Academic Luke Bretherton says that the politics of a common life occurs when no single tradition of belief and practice sets the norms and conditions of shared speech and action, because different groups are all constantly negotiating what the ‘good life’ looks like.
Why am I invested in this form of politics? I am a Jewish lad from South Africa. My grandmother was a Latvian refugee who fled to South Africa as a seven-year-old child in the 1930s because of antisemitism. Her grandmother, Chaisha, was then killed by the Nazis.
My community learns two diametrically opposed lessons from the Holocaust. One group of Jews says we can never trust anyone who is not Jewish because everyone is antisemitic. Therefore, we can only rely on one another.
The other group says, no, the Holocaust is what happens when democracy breaks down. This group, into which I fall, believes that we are all safer in a society that protects minorities, be they Jews, Muslims, Sikhs or gay people. Jews are safest in societies where all people are respected, because, when one minority is attacked, so too will Jews be.
So, how to effectively build the politics of a common life?
We need at least 3 things.
First, personal courage . It is not easy to stand up to challenge members of our own community and a prevailing culture that says ‘people who are different to me are suspicious’. In building the politics of a common life, it is not good enough just to be nice to one another. It takes personal and communal courage to work together in political life, especially when people who are different to us are threatened.
Second, we need strong relationships between different groups.
On the Sabbath, Jews often sing this song called ‘Hineh Matov’ from Psalm 133. It goes ‘Hineh Matov Umanayim, Shevet Achim Gam Yachad’. Which translates as ‘Behold, how good and how pleasant it is for brethren to dwell together in unity’. Sing the song!
This Jewish song hints at the importance of what the Greeks call ‘philia’ – political friendship, a necessary requirement for different people to participate in democratic life together. But how to do develop philia ? By getting to know people who are different to us. Exactly what we are doing now through conversation and fellowship.

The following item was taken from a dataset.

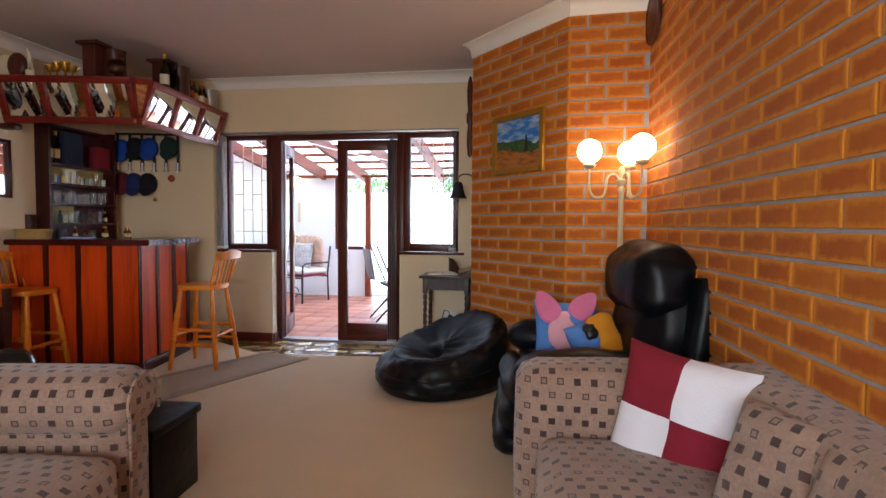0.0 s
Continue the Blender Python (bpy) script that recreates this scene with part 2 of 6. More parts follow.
M = dict(
    wall=plain("cream_wall_paint", srgb("dfccaa"), 0.75, vary=0.05, scale=1.2, bump=0.12, fine=45.0),
    ceiling=plain("ceiling_paint", srgb("cfc4c2"), 0.8, vary=0.04, scale=1.0, bump=0.1),
    cornice=plain("cornice_paint", srgb("e6e2dc"), 0.6, vary=0.03, scale=2.0, bump=0.03),
    white_wall=plain("white_wall_paint", srgb("e9ecee"), 0.8, vary=0.04, scale=1.5, bump=0.1),
    mortar=plain("grey_mortar", srgb("9c9da6"), 0.95, vary=0.25, scale=8.0, bump=0.5),
    brick=brick_mat(),
    brick_far=brick_mat("face_brick_far", False),
    frame=wood("dark_red_hardwood", srgb("54241a"), srgb("2c100c"), 0.35),
    frame_h=wood("dark_red_hardwood_level", srgb("54241a"), srgb("2c100c"), 0.35, axis="x"),
    skirt=wood("red_brown_skirting", srgb("6a2a20"), srgb("3c130f"), 0.4, axis="x"),
    bar=wood("orange_stained_panel", srgb("c84404"), srgb("962c03"), 0.28),
    bar_dark=wood("dark_stained_strip", srgb("45150f"), srgb("22080a"), 0.3),
    bar_top=wood("dark_red_bar_top", srgb("4a1614"), srgb("260c0b"), 0.2, axis="x", spec=0.15),
    canopy=wood("red_stained_frame", srgb("7c2415"), srgb("4d120c"), 0.35, axis="x"),
    pine=wood("honey_pine", srgb("dc8418"), srgb("b05c0c"), 0.3),
    pine_h=wood("honey_pine_level", srgb("dc8418"), srgb("b05c0c"), 0.3, axis="x"),
    table=wood("orange_table_top", srgb("d56602"), srgb("a94603"), 0.25, axis="y"),
    table_leg=wood("dark_table_leg", srgb("4a231a"), srgb("2b120e"), 0.35),
    dark_wood=wood("old_dark_oak", srgb("4b4340"), srgb("2a2424"), 0.4),
    cab=wood("mahogany", srgb("3c1512"), srgb("1e0a09"), 0.32),
    carve=wood("carved_dark_wood", srgb("4c241a"), srgb("27120e"), 0.45, scale=30.0),
    ebony=plain("black_stone", srgb("1e1d1e"), 0.35, vary=0.3, scale=20.0, bump=0.25),
    door=wood("varnished_front_door", srgb("a84c10"), srgb("6f2a08"), 0.3),
    leather=leather("black_leather", srgb("0b0d12")),
    vinyl=leather("black_vinyl", srgb("0c0e12")),
    fabric=rope_fabric(),
    carpet=carpet_mat("tan_carpet", srgb("bda078"), srgb("d0b68e")),
    runner=carpet_mat("brown_runner", srgb("8a7050"), srgb("a08662")),
    runner_edge=carpet_mat("runner_border", srgb("7a6448"), srgb("90785a")),
    tile_old=tile_mat("old_patterned_tile", srgb("8f7038"), srgb("b99a5c"), 0.14, 0.22),
    terracotta=tile_mat("terracotta_tile", srgb("a5614a"), srgb("c98566"), 0.4),
    tile_white=tile_mat("white_floor_tile", srgb("cfd2d3"), srgb("dfe2e3"), 0.38),
    grout=plain("dark_grout", srgb("85755a"), 0.9, vary=0.15, scale=20.0, bump=0.3),
    grout_pale=plain("pale_grout", srgb("a89c90"), 0.9, vary=0.15, scale=20.0, bump=0.3),
    red_cloth=plain("dark_red_cloth", srgb("7d1226"), 0.9, vary=0.12, scale=10.0, bump=0.3, fine=180.0),
    white_cloth=plain("white_cloth", srgb("e4e2e6"), 0.9, vary=0.05, scale=10.0, bump=0.3, fine=180.0),
    cream=plain("cream_enamel", srgb("d8c9a4"), 0.35, vary=0.05, bump=0.02),
    gold=plain("gilt_frame", srgb("b5872c"), 0.35, metal=0.7, vary=0.2, bump=0.2),
    brass=plain("aged_brass", srgb("a98a4d"), 0.3, metal=0.9, vary=0.2),
    steel=plain("dull_aluminium", srgb("a9a9ab"), 0.35, metal=0.8, vary=0.06, bump=0.03),
    dark_metal=plain("dark_bronze", srgb("3a3836"), 0.4, metal=0.6, vary=0.25),
    black=plain("black_plastic", srgb("17181a"), 0.4, vary=0.1, bump=0.05),
    white=plain("white_plastic", srgb("e2e2e0"), 0.4, vary=0.03, bump=0.03),
    ivory=plain("ivory_plastic", srgb("d9d2b4"), 0.4, vary=0.03, bump=0.03),
    vane=plain("cream_blind_fabric", srgb("d2c7a4"), 0.85, vary=0.04, scale=4.0, bump=0.2, fine=200.0),
    voile=sheet_mat("pale_curtain", srgb("d6d6d8")),
    pane=pane_mat("window_glass"),
    mirror=mirror_mat(),
    glass=glass_mat("clear_glass"),
    bottle=glass_mat("dark_green_glass", srgb("2c4a2a"), 0.05),
    amber=glass_mat("amber_glass", srgb("b06a20"), 0.05),
)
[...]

But it is not enough to have personal courage and strong relationships.
Lastly, we need to act together. It is only the ability to take effective action that can challenge ‘nasty politics’ and the dominance of the market.
Which is why we, in Waltham Forest Citizens, are listening to 700 people from our member organisations before the local government elections in May 2018 to find out what is putting pressure on them and their families.
We will then build an agenda of our 3-4 key issues and hold an assembly of 500 people in April 2018, to which the politicians seeking to be Leader of Waltham Forest Council will be invited. We will ask them to commit to our agenda, and then hold them to account over the next four years. It is through this method of politics that I have helped to win £50 million of new affordable housing in Redbridge.
Building the politics of a common life is not easy. There will be tension because we are 10 different faith and education organisations. But, that is what is so powerful. It is precisely because the leaders of Waltham Forest Citizens are different, but committed to one another, and to changing the borough for the common good, that we will work together to win the changes our people so badly need.
You are all invited to join us at our Assembly in April next year to bring local democracy alive.